Goed, dan hoeft dat meezingen voor mij niet helemaal, maar dat heb ik altijd, en dat heb ik ook altijd zo gevoeld bij Riverside. Duda legt vanavond ook uit dat het met die nieuwe nummers vooral ook de bedoeling is om de zaal te laten genieten, zodat je niet alleen maar nors hoeft te kijken. Meezingen is dus fijn, en het is ook fijn als je lekker veel klapt na een nummer, want er worden video-opnames voor YouTube gemaakt (ik ben benieuwd). Ja, de band geniet duidelijk. Michał Łapaj op toetsen heeft de hele avond pretoogjes en lacht veel. Zelfs die beer van een drummer Piotr Kozieradzki, met die enorme ontblote bockwurst-achtige klapkuiten, maakt hier en daar een geintje en jut in de kleine pauze in “O2 Panic Room” met veel plezier het publiek op.
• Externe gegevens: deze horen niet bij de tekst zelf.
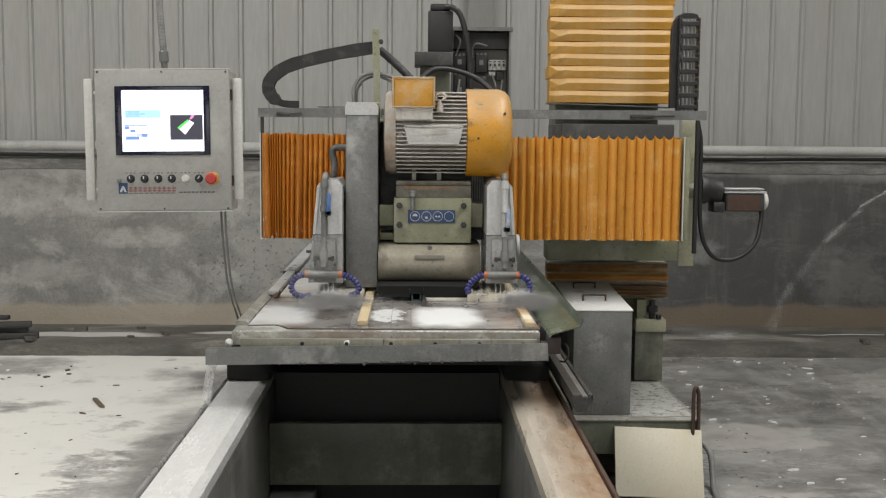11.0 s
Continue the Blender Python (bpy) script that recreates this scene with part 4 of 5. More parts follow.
def bridge_motors():
    s = thing("cross_drive_motor", "black servo motor at the beam's end with a looped cable", "servo motor")
    bm = B()
    cyl(bm, (1.43, 6.05, 1.505), (1.53, 6.05, 1.505), 0.045, 20, 0.004)
    part("coupling_housing", bm, "olive", s, smooth=True)
    bm = B()
    lathe(bm, (1.53, 6.05, 1.515), (1.655, 6.05, 1.50), [(0, 0.065), (0.05, 0.076), (0.3, 0.078), (0.45, 0.066), (0.95, 0.064), (1, 0.055)], 24)
    box(bm, 1.60, 5.99, 1.392, 1.665, 6.11, 1.45, 0.01)
    part("gearbox", bm, "black", s, smooth=True)
    bm = B()
    box(bm, 1.667, 5.99, 1.398, 1.875, 6.11, 1.496, 0.012)
    part("motor_case", bm, "dark", s, smooth=True)
    solid("top_cover", "alu", (1.66, 5.985, 1.4965, 1.885, 6.115, 1.506), (1.66, 5.985, 1.516, 1.87, 6.10, 1.522), parent=s, bev=0.002)
    solid("red_band", "rust", (1.675, 5.9865, 1.405, 1.85, 5.9895, 1.485), parent=s)
    bm = B()
    cyl(bm, (1.876, 6.05, 1.452), (1.903, 6.05, 1.452), 0.046, 20, 0.008)
    part("end_cap", bm, "white", s, smooth=True)
    bm = B()
    tube(bm, [(1.875, 6.04, 1.40), (1.870, 6.03, 1.34), (1.83, 6.0, 1.22), (1.72, 5.98, 1.145), (1.60, 5.97, 1.16), (1.53, 5.95, 1.28), (1.51, 5.94, 1.5), (1.51, 5.94, 1.75), (1.49, 5.94, 1.87)], 0.012, 10)
    part("cable_loop", bm, "black", s, smooth=True)
    # lift motor and its open switch box, behind the head
    v = thing("lift_motor", "upright black servo motor on a bracket behind the head", "servo motor")
    bm = B()
    box(bm, 0.072, 6.14, 2.235, 0.205, 6.26, 2.456, 0.01)
    part("motor_case", bm, "black", v, smooth=True)
    bm = B()
    box(bm, 0.084, 6.145, 2.4575, 0.190, 6.255, 2.493, 0.010)
    part("encoder_cap", bm, "black", v, smooth=True)
    solid("bracket", "dark", (0.0, 6.08, 2.16, 0.205, 6.3, 2.234), parent=v, bev=0.004)
    solid("post", "olive_dark", (0.03, 6.165, 1.77, 0.19, 6.35, 2.159), parent=v)
    bm = B()
    tube(bm, [(0.17, 6.15, 2.474), (0.205, 6.12, 2.468), (0.244, 6.12, 2.428), (0.272, 6.12, 2.333), (0.291, 6.12, 2.214), (0.303, 6.12, 2.064), (0.31, 6.12, 1.9)], 0.015, 10)
    part("cable", bm, "black", v, smooth=True)
    e = thing("switch_box", "open grey electrical switch box with breakers and wiring", "switch box")
    solid("case", "galv", (0.205, 6.45, 1.90, 0.53, 6.46, 2.375), (0.205, 6.28, 2.365, 0.54, 6.45, 2.385), (0.52, 6.28, 1.90, 0.53, 6.45, 2.364), (0.205, 6.28, 1.90, 0.212, 6.45, 2.364), parent=e)
    solid("mounting_plate", "box_grey", (0.214, 6.43, 1.90, 0.518, 6.448, 2.36), parent=e)
    solid("stand", "olive_dark", (0.30, 6.462, 1.6, 0.42, 6.6, 2.2), (0.30, 6.17, 1.6, 0.42, 6.461, 1.70), parent=e)
    # Dark block stands for the shade at the top of the open case.
    solid("case_shade", "dark", (0.214, 6.34, 2.27, 0.518, 6.429, 2.36), parent=e, bev=0.003)
    for x0, z0, x1, z1 in ((0.215, 2.150, 0.284, 2.245), (0.288, 2.130, 0.334, 2.235), (0.338, 2.140, 0.402, 2.250), (0.216, 1.95, 0.286, 2.140), (0.290, 1.96, 0.402, 2.120)):
        con = solid("contactor", "black", (x0, 6.33, z0, x1, 6.429, z1), parent=e, bev=0.004)
        zm = (z0 + z1) / 2
        solid("contact_label", "hose", ((x0 * 2 + x1) / 3, 6.3265, zm - 0.014, (x0 + x1 * 2) / 3, 6.3295, zm + 0.014), parent=con)
        for k in range(3):
            xs = x0 + (k + 0.5) * (x1 - x0) / 3
            solid("terminal_screw", "galv", (xs - 0.005, 6.327, z1 - 0.014, xs + 0.005, 6.3295, z1 - 0.005), parent=con)
    for k in range(4):
        brk = solid("breaker", "white", (0.411 + k * 0.0245, 6.36, 2.155, 0.4335 + k * 0.0245, 6.429, 2.212), parent=e, bev=0.002)
        solid("toggle", "dark", (0.417 + k * 0.0245, 6.348, 2.176, 0.4275 + k * 0.0245, 6.36, 2.191), parent=brk)
        solid("breaker_mark", "greyink", (0.415 + k * 0.0245, 6.3585, 2.198, 0.4295 + k * 0.0245, 6.3597, 2.205), parent=brk)
    solid("terminal", "white", (0.414, 6.37, 2.128, 0.451, 6.429, 2.147), parent=e)
    solid("relay", "dark", (0.458, 6.37, 2.10, 0.500, 6.429, 2.148), parent=e, bev=0.002)
    for a, b, c in (((0.31, 6.34, 2.2), (0.33, 6.29, 2.29), (0.40, 6.31, 2.285)), ((0.49, 6.35, 2.10), (0.47, 6.3, 2.03), (0.40, 6.33, 1.95)), ((0.25, 6.33, 2.1), (0.24, 6.28, 1.99), (0.30, 6.32, 1.92)), ((0.43, 6.36, 2.13), (0.45, 6.33, 2.06), (0.44, 6.35, 1.96)), ((0.23, 6.33, 2.24), (0.25, 6.30, 2.31), (0.22, 6.33, 2.35))):
        bm = B()
        tube(bm, [a, b, c], 0.006, 8)
        part("wire", bm, "hose", e, smooth=True)
    # flat hose chain lying along the top rail
    h = thing("cable_carrier", "thick black cable carrier looping back over the top rail", "cable carrier")
    bm = B()
    path = smooth_path([(-0.60, 5.93, 1.946), (-0.66, 5.93, 1.947), (-0.700, 5.93, 1.956), (-0.742, 5.93, 1.99), (-0.756, 5.93, 2.035), (-0.736, 5.93, 2.084), (-0.668, 5.93, 2.135), (-0.566, 5.93, 2.170), (-0.391, 5.93, 2.211), (-0.231, 5.93, 2.238), (-0.19, 5.93, 2.240)], 2)
    rows = []
    for i, p in enumerate(path):
        d = (path[min(i + 1, len(path) - 1)] - path[max(i - 1, 0)]).normalized()
        nrm = Vector((d.z, 0, -d.x))
        hw = 0.030 + 0.002 * (i % 2) if i > 4 else 0.018
        w = 0.03 * (1 - 0.06 * (i % 2))
        rows.append([p + nrm * hw * a + Vector((0, w * b, 0)) for a, b in ((-1, -1), (1, -1), (1, 1), (-1, 1))])
    rings(bm, rows)
    part("carrier", bm, "worn_black", h)
    solid("tray", "galv", (-0.50, 5.90, 1.931, -0.20, 5.96, 1.938), parent=h)
    b = thing("carrier_post", "thin olive flat-bar post holding the cable carrier", "post")
    bm = B()
    prism(bm, [(-0.217, 2.318), (-0.211, 2.326), (-0.185, 2.326), (-0.180, 2.318), (-0.172, 1.87), (-0.204, 1.87)], "y", 5.84, 5.848)
    part("bar", bm, "olive", b)
    bm = B()
    cyl(bm, (-0.172, 5.836, 2.265), (-0.172, 5.87, 2.265), 0.012, 10)
    part("bolt", bm, "dark", b)
    solid("foot", "olive", (-0.21, 5.78, 1.861, -0.13, 5.86, 1.87), parent=b)
    for pts, r in (([(-0.18, 5.93, 2.23), (-0.09, 5.9, 2.15), (0.0, 5.85, 2.06), (0.05, 5.7, 2.0)], 0.02),
                   ([(-0.31, 5.86, 1.95), (-0.31, 5.86, 2.03), (-0.27, 5.86, 2.09), (-0.2, 5.86, 2.105), (-0.1, 5.85, 2.08), (-0.02, 5.8, 2.0)], 0.010),
                   ([(-0.295, 5.88, 1.95), (-0.295, 5.88, 2.02), (-0.255, 5.88, 2.075), (-0.18, 5.88, 2.09), (-0.08, 5.85, 2.04), (0.0, 5.8, 1.98)], 0.007),
                   ([(0.02, 5.75, 2.06), (0.10, 5.8, 2.125), (0.22, 5.85, 2.12), (0.34, 5.85, 2.07), (0.43, 5.75, 1.97), (0.45, 5.66, 1.90)], 0.014)):
        c = thing("head_cable", "dusty black cable running to the head motor", "cable", group="head cables")
        bm = B()
        tube(bm, pts, r, 10)
        part("cable_run", bm, "black" if r > 0.012 else "hose", c, smooth=True)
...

Die twee uur vliegen voorbij. Als het laatste nummer op punt van beginnen staat komt Piotr Grudziński toch nog even ter sprake. ‘We zijn nu officieel een trio‘, zegt Duda, ‘maar we zijn vandaag met vier en Maciej Meller hoort bij de family‘. Ik vraag me af of dat nu definitief is, ergens denk ik van niet, maar dat boeit ook even niet. ‘En soms zijn we met vijf‘, verwijzend naar de extra bassist op de achtergrond voor het laatste nummer. En over Piotr: ‘He is still with us‘. Dat ze zijn doorgegaan met Riverside is ook te danken aan ons, het publiek, aldus de frontman. Maar dat is toch ook te danken aan de veerkracht van de band, lijkt me. We worden vanavond vanzelf jonger, grapt Duda ergens. Als het laatste “River Down Below” begint dan voel ik iets meer lading en emotie, maar het nummer komt pas later echt op gang. Met die extra bassist is het net iets rommeliger gespeeld voor mijn gevoel, maar wat geeft het. Riverside geeft hier verder een uiterst strakke show weg.
Ook zonder Grudziński blijft Riverside een bazen-band en dat is knap. Hij zal nog zeker in het hart blijven van de overgebleven bandleden en ook ik heb mooie herinneringen aan hem, maar Riverside kijkt vooruit. ‘We don’t cry anymore‘, aldus Duda. Je kunt maar beter van het leven genieten en het is dan ook overduidelijk dat de band er zelf veel plezier aan beleeft vanavond. Het besef dat je maar beter kunt genieten zolang het nog kan. Een cliché, maar daarom niet minder waar. Er zit nog veel levenslust in Riverside en dat is prachtig om te zien. Riverside overtuigt me vanavond weer als progrock/-metalband van eredivisie-niveau en dan is het zien van die band na zoveel jaar toch ook voor mij een manier om optimaal te genieten van het leven. Genieten van een veerkrachtige band vol levenslust. Er is dus leven na de dood.